From the point of developer, there are following optimization cases he must deal with:

• Reduce chattiness between ORM and DB. Low chatiness is important, since each roundtrip between ORM and database implies network interaction, and thus its length varies between 0.1 and 1ms at least – independently of query complxity (note that may be 90% of queries are normally fairly simple). Particular case is SELECT N+1 problem: if processing of each row of some query result requires an additional query to be executed (so 1 + count(…) queries are executed at total), developer must try to rewrite the code in such a way that nearly constant count of queries is executed. CRUD sequence batching and future queries are other examples of optimization reducing the chattines (described below).
• Reduce query complexity. Usually ORM is helpless here, so this is solely a developer’s headache. But APIs allowing to execute SQL commands directly are frequently intended to be used also in this case.

So I can enlist few more optimizations:

• Future queries: an API allowing to delay an execution of query until the moment when its result will be necessary. If there are several future queries scheduled at this moment, they’re executed alltogether as a single batch. So the main benefit of this is reduction of # of roundtrip to database (= reduction of chattiness between ORM and DB). Many ORMs implement this, e.g. NHibernate.
• CRUD sequence batching: nearly the same, but when INSERT, UPDATE and DELETE statements are batched together to reduce the chattines. Again, implemented by many ORM tools.
• Combination of above two cases – so-called “generalized batching”. AFAIK, so far this is implemented only by DataObjects.Net (the ORM my team works on).
• Asynchronous generalized batching: if batch requires no immediate reply, it is executed asynchronously (but certainly, in sync with other batches sent by the same session, i.e. underlying connection is anyway used synchronously).
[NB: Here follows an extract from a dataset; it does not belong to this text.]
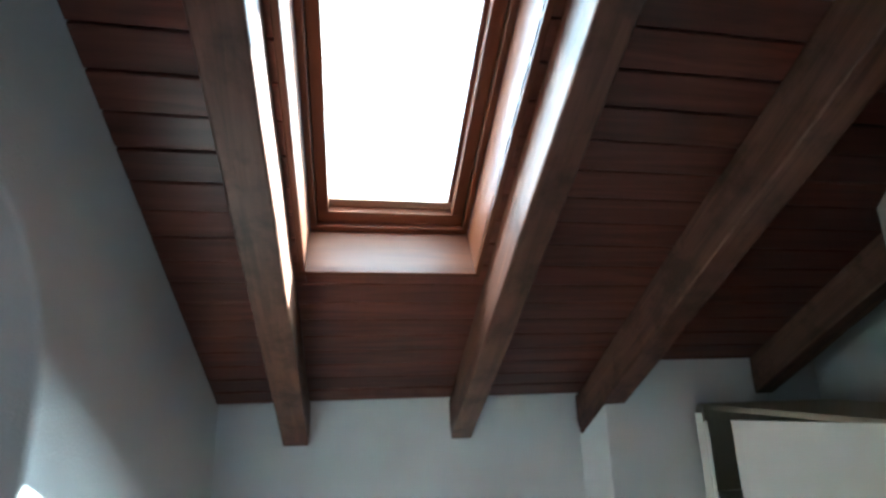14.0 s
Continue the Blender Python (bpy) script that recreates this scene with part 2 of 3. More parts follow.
def tube(points, radius, n=12, squash=1.0):
    """A rounded bar along a row of points."""
    bm = bmesh.new()
    pts = [Vector(p) for p in points]
    rings = []
    for i, p in enumerate(pts):
        d = (pts[min(i + 1, len(pts) - 1)] - pts[max(i - 1, 0)]).normalized()
        side = d.cross(Vector((0, 0, 1)))
        side = side.normalized() if side.length > 0.1 else Vector((1, 0, 0))
        up = side.cross(d).normalized()
        rings.append([bm.verts.new(p + radius * (math.cos(2 * math.pi * k / n) * side * squash + math.sin(2 * math.pi * k / n) * up)) for k in range(n)])
    for p, q in zip(rings, rings[1:]):
        for k in range(n):
            bm.faces.new((p[k], p[(k + 1) % n], q[(k + 1) % n], q[k])).smooth = True
    bm.faces.new(rings[0][::-1])
    bm.faces.new(rings[-1])
    bmesh.ops.recalc_face_normals(bm, faces=bm.faces[:])
    return bm


def mesh_object(name, bm, mat):
    me = bpy.data.meshes.new(name)
    bm.to_mesh(me)
    bm.free()
    me.materials.append(mat)
    return new(name, me)


def part(name, bm, mat, parent, label=""):
    ob = mesh_object(name, bm, mat)
    ob.parent = parent
    return tagged(ob, label)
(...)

Brings noticeable benefits when there are lots of CRUD statements: the code modifying persistent entities is executed in parallel with DB-side operation. AFAIK, no ORM implements this optimization so far.

All these cases fit under “write first, optimize later” rule (or “express intention first, optimize later”).

Another well-known optimization-related API is prefetch API (“Prefetch paths“). The idea behind is to fetch a graph of objects that is expected to be processed further with minimal count of queries (or, better, in minimal time). So this API addresses “SELECT N+1” problem. Again, this part is normally expected to be implemented in any serious ORM product.

All above optimizations are safe from the point of transaction isolation – i.e. they don’t break it. Caching-related optimizations normally aren’t safe from this point: you must carefully configure caching to ensure you won’t get stale objects when getting actual content is important (e.g. on security checks or on some real-time interaction). There are lots of techniques here, starting from usage of built-in caches in finishing with integration with distributed caches (memcached, etc.). Any approach solving the problem is good here; personally I would expect an open API allowing to integrate any with cache I prefer.

P.S. I’m a .NET fanboy, as well as one of DataObjects.Net and ORMeter.NET developers. So I don’t know how exactly similar features are implemented in Java, but I’m familiar with the range of available solutions.